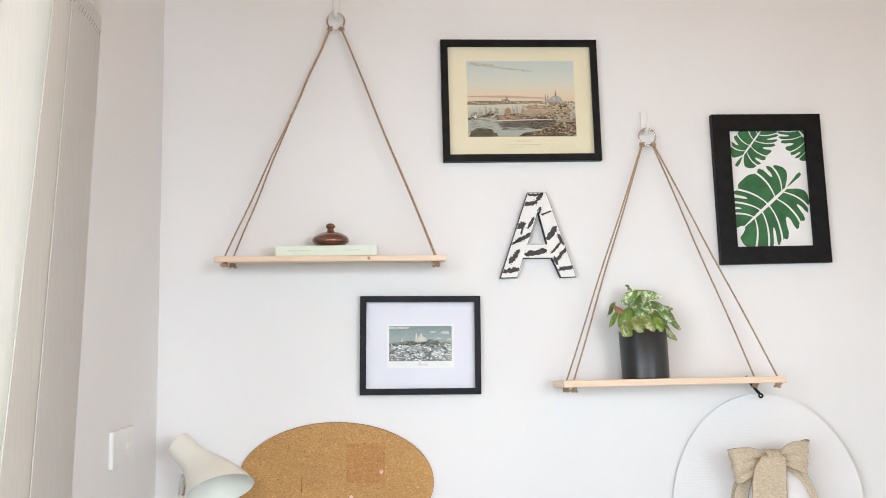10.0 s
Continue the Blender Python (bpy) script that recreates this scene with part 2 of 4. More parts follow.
def glass_material(name, gloss=0.06, tint=(1, 1, 1)):
    """Thin clear glass: passes light straight on and mirrors a little."""
    m = bpy.data.materials.new(name)
    m.use_nodes = True
    n, l = m.node_tree.nodes, m.node_tree.links
    n.remove(n["Principled BSDF"])
    t, g, mx, fr = n.new("ShaderNodeBsdfTransparent"), n.new("ShaderNodeBsdfGlossy"), n.new("ShaderNodeMixShader"), n.new("ShaderNodeLayerWeight")
    t.inputs[0].default_value = (*tint, 1)
    g.inputs["Roughness"].default_value = 0.015
    fr.inputs[0].default_value = 0.5
    pw, ma = n.new("ShaderNodeMath"), n.new("ShaderNodeMath")
    pw.operation, pw.inputs[1].default_value = "POWER", 5
    ma.operation, ma.inputs[1].default_value, ma.inputs[2].default_value = "MULTIPLY_ADD", 0.94, 0.04
    l.new(fr.outputs["Facing"], pw.inputs[0]), l.new(pw.outputs[0], ma.inputs[0])
    l.new(ma.outputs[0], mx.inputs[0])
    l.new(t.outputs[0], mx.inputs[1]), l.new(g.outputs[0], mx.inputs[2])
    l.new(mx.outputs[0], n["Material Output"].inputs[0])
    return m


GLASS = glass_material("glass")


# ---- mesh helpers ----
def part(name, bm, mat, parent=None, label="", smooth=False):
    me = bpy.data.meshes.new(name)
    bmesh.ops.recalc_face_normals(bm, faces=bm.faces[:])
    bm.to_mesh(me)
    bm.free()
    for m in mat if isinstance(mat, (list, tuple)) else [mat]:
        me.materials.append(m)
    if smooth:
        for p in me.polygons:
            p.use_smooth = True
        me.set_sharp_from_angle(angle=radians(38))
    ob = new(name, me)
    ob.parent = parent
    if label:
        ob["label"] = label
    return ob


def thing(name, at, label, category, group="", kind=""):
    ob = new(name)
    ob.empty_display_size = 0.02
    ob.matrix_world = at
    return tagged(ob, label, category, group, kind)


def box(bm, x0, x1, y0, y1, z0, z1, bevel=0.0, seg=2):
    r = bmesh.ops.create_cube(bm, size=1.0)
    vs = r["verts"]
    for v in vs:
        v.co = ((x0 + x1) / 2 + v.co.x * (x1 - x0), (y0 + y1) / 2 + v.co.y * (y1 - y0), (z0 + z1) / 2 + v.co.z * (z1 - z0))
    if bevel:
        es = list({e for v in vs for e in v.link_edges})
        bmesh.ops.bevel(bm, geom=es, offset=bevel, segments=seg, affect="EDGES", profile=0.5)
    return bm


def boxed(x0, x1, y0, y1, z0, z1, bevel=0.0, seg=2):
    return box(bmesh.new(), x0, x1, y0, y1, z0, z1, bevel, seg)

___

Count the lines of the material that include the word "part", then state only the total.

2